Leave out the pictures and transcribe everything else exactly.

## start Recorded data

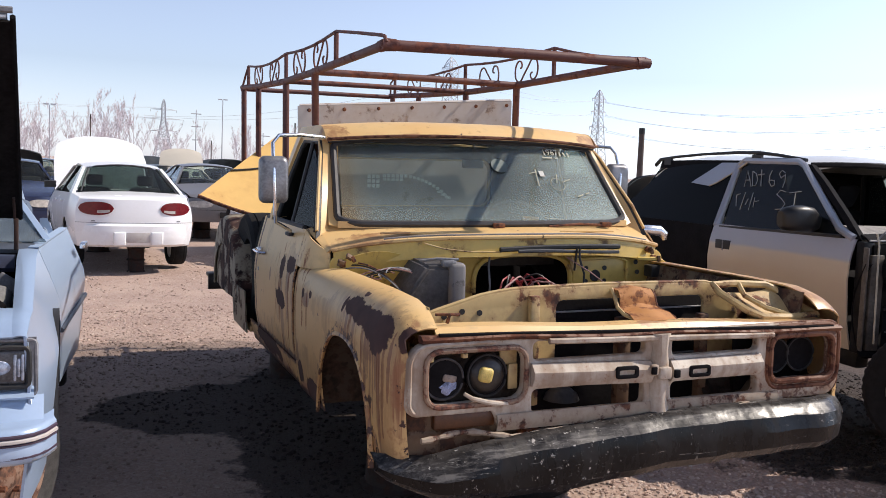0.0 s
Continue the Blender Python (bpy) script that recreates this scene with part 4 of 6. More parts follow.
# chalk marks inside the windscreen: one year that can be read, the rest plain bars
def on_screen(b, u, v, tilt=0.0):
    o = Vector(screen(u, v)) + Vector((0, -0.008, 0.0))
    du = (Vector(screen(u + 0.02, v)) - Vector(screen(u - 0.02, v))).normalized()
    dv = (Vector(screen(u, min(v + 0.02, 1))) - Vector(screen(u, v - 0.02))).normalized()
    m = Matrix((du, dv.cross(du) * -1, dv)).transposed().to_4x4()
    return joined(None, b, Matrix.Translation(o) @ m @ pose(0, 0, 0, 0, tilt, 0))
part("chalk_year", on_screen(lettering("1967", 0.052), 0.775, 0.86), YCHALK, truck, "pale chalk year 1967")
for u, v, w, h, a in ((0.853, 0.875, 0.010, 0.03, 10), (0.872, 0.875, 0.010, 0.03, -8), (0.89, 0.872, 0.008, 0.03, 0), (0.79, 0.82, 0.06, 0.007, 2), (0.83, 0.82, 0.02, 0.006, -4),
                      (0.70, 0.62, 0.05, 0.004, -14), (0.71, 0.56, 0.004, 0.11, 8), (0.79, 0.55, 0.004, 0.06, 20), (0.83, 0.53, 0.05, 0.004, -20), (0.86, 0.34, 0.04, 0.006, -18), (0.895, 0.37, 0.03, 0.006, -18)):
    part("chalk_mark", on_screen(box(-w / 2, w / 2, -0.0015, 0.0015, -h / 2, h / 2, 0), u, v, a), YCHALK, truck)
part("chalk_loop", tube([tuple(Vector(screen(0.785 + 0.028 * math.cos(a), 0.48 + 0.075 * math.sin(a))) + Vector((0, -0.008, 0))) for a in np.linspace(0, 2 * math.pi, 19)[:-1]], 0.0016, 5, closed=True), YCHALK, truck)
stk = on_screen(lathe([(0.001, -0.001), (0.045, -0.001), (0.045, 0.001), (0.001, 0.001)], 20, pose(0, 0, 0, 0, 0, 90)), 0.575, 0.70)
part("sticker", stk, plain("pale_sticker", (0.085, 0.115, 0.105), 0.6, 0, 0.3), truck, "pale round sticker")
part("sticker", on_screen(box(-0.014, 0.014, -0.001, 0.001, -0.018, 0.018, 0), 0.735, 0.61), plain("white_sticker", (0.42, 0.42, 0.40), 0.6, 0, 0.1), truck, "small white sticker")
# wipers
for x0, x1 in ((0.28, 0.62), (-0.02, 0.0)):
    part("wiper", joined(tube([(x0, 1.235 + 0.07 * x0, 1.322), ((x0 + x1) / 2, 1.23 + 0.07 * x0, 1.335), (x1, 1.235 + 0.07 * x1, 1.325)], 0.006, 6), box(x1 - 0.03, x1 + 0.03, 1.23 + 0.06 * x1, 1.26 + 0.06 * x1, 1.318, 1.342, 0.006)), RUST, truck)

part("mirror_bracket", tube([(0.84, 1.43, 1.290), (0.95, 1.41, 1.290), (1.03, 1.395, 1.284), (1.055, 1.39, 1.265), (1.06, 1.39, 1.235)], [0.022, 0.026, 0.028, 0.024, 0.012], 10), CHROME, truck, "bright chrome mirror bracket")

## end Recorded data

### Expected answer
0.0 s
Continue the Blender Python (bpy) script that recreates this scene with part 4 of 6. More parts follow.
# chalk marks inside the windscreen: one year that can be read, the rest plain bars
def on_screen(b, u, v, tilt=0.0):
    o = Vector(screen(u, v)) + Vector((0, -0.008, 0.0))
    du = (Vector(screen(u + 0.02, v)) - Vector(screen(u - 0.02, v))).normalized()
    dv = (Vector(screen(u, min(v + 0.02, 1))) - Vector(screen(u, v - 0.02))).normalized()
    m = Matrix((du, dv.cross(du) * -1, dv)).transposed().to_4x4()
    return joined(None, b, Matrix.Translation(o) @ m @ pose(0, 0, 0, 0, tilt, 0))
part("chalk_year", on_screen(lettering("1967", 0.052), 0.775, 0.86), YCHALK, truck, "pale chalk year 1967")
for u, v, w, h, a in ((0.853, 0.875, 0.010, 0.03, 10), (0.872, 0.875, 0.010, 0.03, -8), (0.89, 0.872, 0.008, 0.03, 0), (0.79, 0.82, 0.06, 0.007, 2), (0.83, 0.82, 0.02, 0.006, -4),
                      (0.70, 0.62, 0.05, 0.004, -14), (0.71, 0.56, 0.004, 0.11, 8), (0.79, 0.55, 0.004, 0.06, 20), (0.83, 0.53, 0.05, 0.004, -20), (0.86, 0.34, 0.04, 0.006, -18), (0.895, 0.37, 0.03, 0.006, -18)):
    part("chalk_mark", on_screen(box(-w / 2, w / 2, -0.0015, 0.0015, -h / 2, h / 2, 0), u, v, a), YCHALK, truck)
part("chalk_loop", tube([tuple(Vector(screen(0.785 + 0.028 * math.cos(a), 0.48 + 0.075 * math.sin(a))) + Vector((0, -0.008, 0))) for a in np.linspace(0, 2 * math.pi, 19)[:-1]], 0.0016, 5, closed=True), YCHALK, truck)
stk = on_screen(lathe([(0.001, -0.001), (0.045, -0.001), (0.045, 0.001), (0.001, 0.001)], 20, pose(0, 0, 0, 0, 0, 90)), 0.575, 0.70)
part("sticker", stk, plain("pale_sticker", (0.085, 0.115, 0.105), 0.6, 0, 0.3), truck, "pale round sticker")
part("sticker", on_screen(box(-0.014, 0.014, -0.001, 0.001, -0.018, 0.018, 0), 0.735, 0.61), plain("white_sticker", (0.42, 0.42, 0.40), 0.6, 0, 0.1), truck, "small white sticker")
# wipers
for x0, x1 in ((0.28, 0.62), (-0.02, 0.0)):
    part("wiper", joined(tube([(x0, 1.235 + 0.07 * x0, 1.322), ((x0 + x1) / 2, 1.23 + 0.07 * x0, 1.335), (x1, 1.235 + 0.07 * x1, 1.325)], 0.006, 6), box(x1 - 0.03, x1 + 0.03, 1.23 + 0.06 * x1, 1.26 + 0.06 * x1, 1.318, 1.342, 0.006)), RUST, truck)

part("mirror_bracket", tube([(0.84, 1.43, 1.290), (0.95, 1.41, 1.290), (1.03, 1.395, 1.284), (1.055, 1.39, 1.265), (1.06, 1.39, 1.235)], [0.022, 0.026, 0.028, 0.024, 0.012], 10), CHROME, truck, "bright chrome mirror bracket")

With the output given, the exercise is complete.